Records =
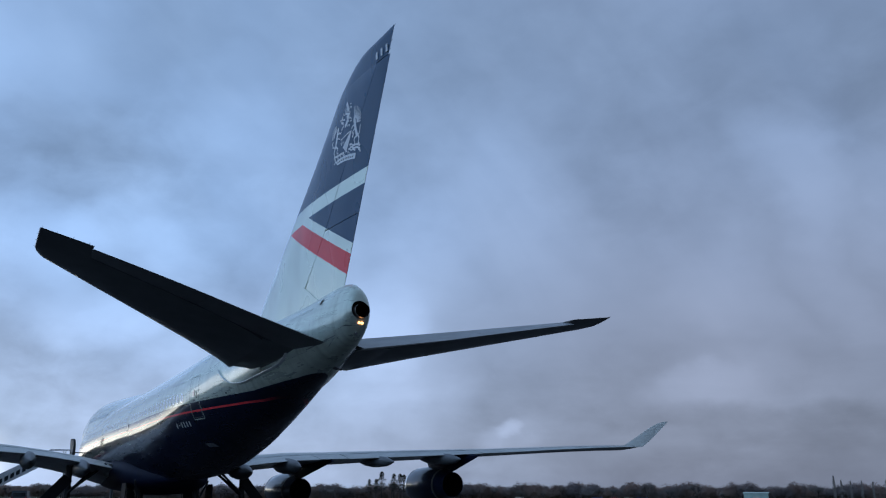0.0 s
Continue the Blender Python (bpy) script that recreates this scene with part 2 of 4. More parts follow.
def finish(nt, b, col, vec, rough=0.2, grime=0.2, coat=0.6, coat_rough=0.06, wave=0.12, streaks=(1.2, 0.25, 2.5), swell=0.05):
    """Weathered aircraft gloss paint: faint streaks, dirt and panel waviness over the colour."""
    streak_map = nt.nodes.new("ShaderNodeMapping")
    streak_map.inputs["Scale"].default_value = streaks
    nt.links.new(vec, streak_map.inputs[0])
    s = noisen(nt, streak_map.outputs[0], 1.6, 1 if streaks[2] < 1 else 6, 0.6)
    f = noisen(nt, vec, 14.0, 4, 0.6)
    dirt = mathn(nt, "MULTIPLY", smooth(nt, s, 0.5, 0.78), grime)
    col = mixn(nt, dirt, col, (0.45, 0.45, 0.42), "MULTIPLY")
    col = mixn(nt, mathn(nt, "MULTIPLY", smooth(nt, f, 0.45, 0.7), grime * (0.0 if streaks[2] < 1 else 0.4)), col, (0.6, 0.6, 0.58), "MULTIPLY")
    nt.links.new(col, b.inputs["Base Color"])
    nt.links.new(mathn(nt, "ADD", rough, mathn(nt, "MULTIPLY", s, 0.08)), b.inputs["Roughness"])
    b.inputs["Coat Weight"].default_value = coat
    b.inputs["Coat Roughness"].default_value = coat_rough
    w = noisen(nt, streak_map.outputs[0] if streaks[2] < 1 else vec, 0.9 if streaks[2] < 1 else 1.5, 1 if streaks[2] < 1 else 3, 0.4)
    bp = nt.nodes.new("ShaderNodeBump")
    bp.inputs["Strength"].default_value, bp.inputs["Distance"].default_value = wave, swell
    nt.links.new(w, bp.inputs["Height"])
    nt.links.new(bp.outputs[0], b.inputs["Normal"])
    nt.links.new(bp.outputs[0], b.inputs["Coat Normal"])


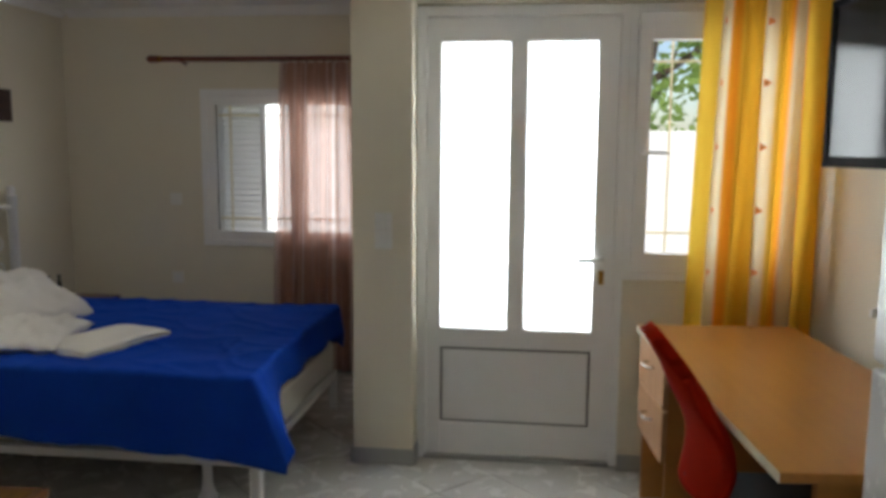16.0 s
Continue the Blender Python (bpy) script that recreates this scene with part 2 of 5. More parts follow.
def veil(name, color, dark, clear, stripes=None, bands=None):
    """Thin curtain cloth: part clear, part scattering through."""
    m = Mat(name, color, 0.9, spec=0.1)
    if stripes:
        for axis_scale, tone, lo, hi in stripes:
            w = m.n.new("ShaderNodeTexNoise")
            w.noise_dimensions = "1D"
            w.inputs["Scale"].default_value = axis_scale
            w.inputs["Detail"].default_value = 1.0
            sep = m.n.new("ShaderNodeSeparateXYZ")
            uv = m.n.new("ShaderNodeUVMap")
            m.l.new(uv.outputs["UV"], sep.inputs[0])
            m.l.new(sep.outputs["X"], w.inputs["W"])
            m.tint(m.ramp(w.outputs["Fac"], lo, hi), tone)
    if bands:
        ramp = m.n.new("ShaderNodeValToRGB")
        sep = m.n.new("ShaderNodeSeparateXYZ")
        m.l.new(m.n.new("ShaderNodeUVMap").outputs["UV"], sep.inputs[0])
        m.l.new(sep.outputs["X"], ramp.inputs["Fac"])
        while len(ramp.color_ramp.elements) < len(bands):
            ramp.color_ramp.elements.new(0.5)
        for e, (at, tone) in zip(ramp.color_ramp.elements, bands):
            e.position, e.color = at, rgb(*tone)
        m.color = ramp.outputs["Color"]
    m.tint(m.ramp(m.noise(7, 4), 0.4, 0.8), dark, 0.3)
    m.bump(m.noise(500, 2), 0.2, 0.001)
    tr = m.n.new("ShaderNodeBsdfTranslucent")
    m.l.new(m.color, tr.inputs["Color"])
    tp = m.n.new("ShaderNodeBsdfTransparent")
    a = m.n.new("ShaderNodeMixShader")
    a.inputs[0].default_value = 0.5
    b = m.n.new("ShaderNodeMixShader")
    b.inputs[0].default_value = clear
    m.l.new(m.b.outputs[0], a.inputs[1])
    m.l.new(tr.outputs[0], a.inputs[2])
    m.l.new(a.outputs[0], b.inputs[1])
    m.l.new(tp.outputs[0], b.inputs[2])
    m.l.new(b.outputs[0], m.n["Material Output"].inputs["Surface"])
    return m.m


M_LEAF = veil("leaf_green", (0.30, 0.42, 0.12), (0.20, 0.31, 0.07), 0.0)
M_SHEER = veil("dusty_pink_voile", (0.47, 0.27, 0.21), (0.37, 0.19, 0.14), 0.10, [(26, (0.60, 0.47, 0.42), 0.54, 0.64)])
YEL, PALE, ORA, GOLD = (0.92, 0.62, 0.08), (0.86, 0.78, 0.58), (0.90, 0.36, 0.03), (0.82, 0.46, 0.04)
M_DRAPE = veil("yellow_striped_voile", YEL, GOLD, 0.0,
               bands=[(0.0, YEL), (0.10, YEL), (0.125, PALE), (0.215, PALE), (0.23, ORA), (0.262, ORA), (0.29, YEL), (0.40, GOLD), (0.455, YEL), (0.475, ORA), (0.495, PALE), (0.56, PALE), (0.58, YEL), (0.66, GOLD), (0.70, ORA), (0.72, PALE), (0.78, PALE), (0.80, ORA), (0.83, YEL), (1.0, GOLD)])


def glow(name, color, strength):
    m = Mat(name, color, 0.3)
    m.b.inputs["Emission Color"].default_value = rgb(*color)
    m.b.inputs["Emission Strength"].default_value = strength
    return m.m


M_BULB = glow("lit_bulb", (1.0, 0.97, 0.90), 14.0)
M_SHADE = glow("lit_opal_glass", (0.93, 0.97, 1.0), 0.62)
M_BATHLAMP = glow("warm_lit_globe", (1.0, 0.72, 0.42), 5.0)
M_BEZEL = smooth("matt_black_plastic", (0.012, 0.012, 0.013), 0.6)
M_BEZEL.node_tree.nodes["Principled BSDF"].inputs["Specular IOR Level"].default_value = 0.08
M_SCREEN = smooth("dark_screen_glass", (0.012, 0.012, 0.014), 0.05)

# ---- mesh helpers ----
def thing(name, label, category, at=None, group="", kind=""):
    ob = new(name)
    if at is not None:
        ob.matrix_world = at
    return tagged(ob, label, category, group, kind)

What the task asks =
Exact duplication of all the records is required; pictures are omitted from the copy.

Task solution =
0.0 s
Continue the Blender Python (bpy) script that recreates this scene with part 2 of 4. More parts follow.
def finish(nt, b, col, vec, rough=0.2, grime=0.2, coat=0.6, coat_rough=0.06, wave=0.12, streaks=(1.2, 0.25, 2.5), swell=0.05):
    """Weathered aircraft gloss paint: faint streaks, dirt and panel waviness over the colour."""
    streak_map = nt.nodes.new("ShaderNodeMapping")
    streak_map.inputs["Scale"].default_value = streaks
    nt.links.new(vec, streak_map.inputs[0])
    s = noisen(nt, streak_map.outputs[0], 1.6, 1 if streaks[2] < 1 else 6, 0.6)
    f = noisen(nt, vec, 14.0, 4, 0.6)
    dirt = mathn(nt, "MULTIPLY", smooth(nt, s, 0.5, 0.78), grime)
    col = mixn(nt, dirt, col, (0.45, 0.45, 0.42), "MULTIPLY")
    col = mixn(nt, mathn(nt, "MULTIPLY", smooth(nt, f, 0.45, 0.7), grime * (0.0 if streaks[2] < 1 else 0.4)), col, (0.6, 0.6, 0.58), "MULTIPLY")
    nt.links.new(col, b.inputs["Base Color"])
    nt.links.new(mathn(nt, "ADD", rough, mathn(nt, "MULTIPLY", s, 0.08)), b.inputs["Roughness"])
    b.inputs["Coat Weight"].default_value = coat
    b.inputs["Coat Roughness"].default_value = coat_rough
    w = noisen(nt, streak_map.outputs[0] if streaks[2] < 1 else vec, 0.9 if streaks[2] < 1 else 1.5, 1 if streaks[2] < 1 else 3, 0.4)
    bp = nt.nodes.new("ShaderNodeBump")
    bp.inputs["Strength"].default_value, bp.inputs["Distance"].default_value = wave, swell
    nt.links.new(w, bp.inputs["Height"])
    nt.links.new(bp.outputs[0], b.inputs["Normal"])
    nt.links.new(bp.outputs[0], b.inputs["Coat Normal"])


16.0 s
Continue the Blender Python (bpy) script that recreates this scene with part 2 of 5. More parts follow.
def veil(name, color, dark, clear, stripes=None, bands=None):
    """Thin curtain cloth: part clear, part scattering through."""
    m = Mat(name, color, 0.9, spec=0.1)
    if stripes:
        for axis_scale, tone, lo, hi in stripes:
            w = m.n.new("ShaderNodeTexNoise")
            w.noise_dimensions = "1D"
            w.inputs["Scale"].default_value = axis_scale
            w.inputs["Detail"].default_value = 1.0
            sep = m.n.new("ShaderNodeSeparateXYZ")
            uv = m.n.new("ShaderNodeUVMap")
            m.l.new(uv.outputs["UV"], sep.inputs[0])
            m.l.new(sep.outputs["X"], w.inputs["W"])
            m.tint(m.ramp(w.outputs["Fac"], lo, hi), tone)
    if bands:
        ramp = m.n.new("ShaderNodeValToRGB")
        sep = m.n.new("ShaderNodeSeparateXYZ")
        m.l.new(m.n.new("ShaderNodeUVMap").outputs["UV"], sep.inputs[0])
        m.l.new(sep.outputs["X"], ramp.inputs["Fac"])
        while len(ramp.color_ramp.elements) < len(bands):
            ramp.color_ramp.elements.new(0.5)
        for e, (at, tone) in zip(ramp.color_ramp.elements, bands):
            e.position, e.color = at, rgb(*tone)
        m.color = ramp.outputs["Color"]
    m.tint(m.ramp(m.noise(7, 4), 0.4, 0.8), dark, 0.3)
    m.bump(m.noise(500, 2), 0.2, 0.001)
    tr = m.n.new("ShaderNodeBsdfTranslucent")
    m.l.new(m.color, tr.inputs["Color"])
    tp = m.n.new("ShaderNodeBsdfTransparent")
    a = m.n.new("ShaderNodeMixShader")
    a.inputs[0].default_value = 0.5
    b = m.n.new("ShaderNodeMixShader")
    b.inputs[0].default_value = clear
    m.l.new(m.b.outputs[0], a.inputs[1])
    m.l.new(tr.outputs[0], a.inputs[2])
    m.l.new(a.outputs[0], b.inputs[1])
    m.l.new(tp.outputs[0], b.inputs[2])
    m.l.new(b.outputs[0], m.n["Material Output"].inputs["Surface"])
    return m.m


M_LEAF = veil("leaf_green", (0.30, 0.42, 0.12), (0.20, 0.31, 0.07), 0.0)
M_SHEER = veil("dusty_pink_voile", (0.47, 0.27, 0.21), (0.37, 0.19, 0.14), 0.10, [(26, (0.60, 0.47, 0.42), 0.54, 0.64)])
YEL, PALE, ORA, GOLD = (0.92, 0.62, 0.08), (0.86, 0.78, 0.58), (0.90, 0.36, 0.03), (0.82, 0.46, 0.04)
M_DRAPE = veil("yellow_striped_voile", YEL, GOLD, 0.0,
               bands=[(0.0, YEL), (0.10, YEL), (0.125, PALE), (0.215, PALE), (0.23, ORA), (0.262, ORA), (0.29, YEL), (0.40, GOLD), (0.455, YEL), (0.475, ORA), (0.495, PALE), (0.56, PALE), (0.58, YEL), (0.66, GOLD), (0.70, ORA), (0.72, PALE), (0.78, PALE), (0.80, ORA), (0.83, YEL), (1.0, GOLD)])


def glow(name, color, strength):
    m = Mat(name, color, 0.3)
    m.b.inputs["Emission Color"].default_value = rgb(*color)
    m.b.inputs["Emission Strength"].default_value = strength
    return m.m


M_BULB = glow("lit_bulb", (1.0, 0.97, 0.90), 14.0)
M_SHADE = glow("lit_opal_glass", (0.93, 0.97, 1.0), 0.62)
M_BATHLAMP = glow("warm_lit_globe", (1.0, 0.72, 0.42), 5.0)
M_BEZEL = smooth("matt_black_plastic", (0.012, 0.012, 0.013), 0.6)
M_BEZEL.node_tree.nodes["Principled BSDF"].inputs["Specular IOR Level"].default_value = 0.08
M_SCREEN = smooth("dark_screen_glass", (0.012, 0.012, 0.014), 0.05)

# ---- mesh helpers ----
def thing(name, label, category, at=None, group="", kind=""):
    ob = new(name)
    if at is not None:
        ob.matrix_world = at
    return tagged(ob, label, category, group, kind)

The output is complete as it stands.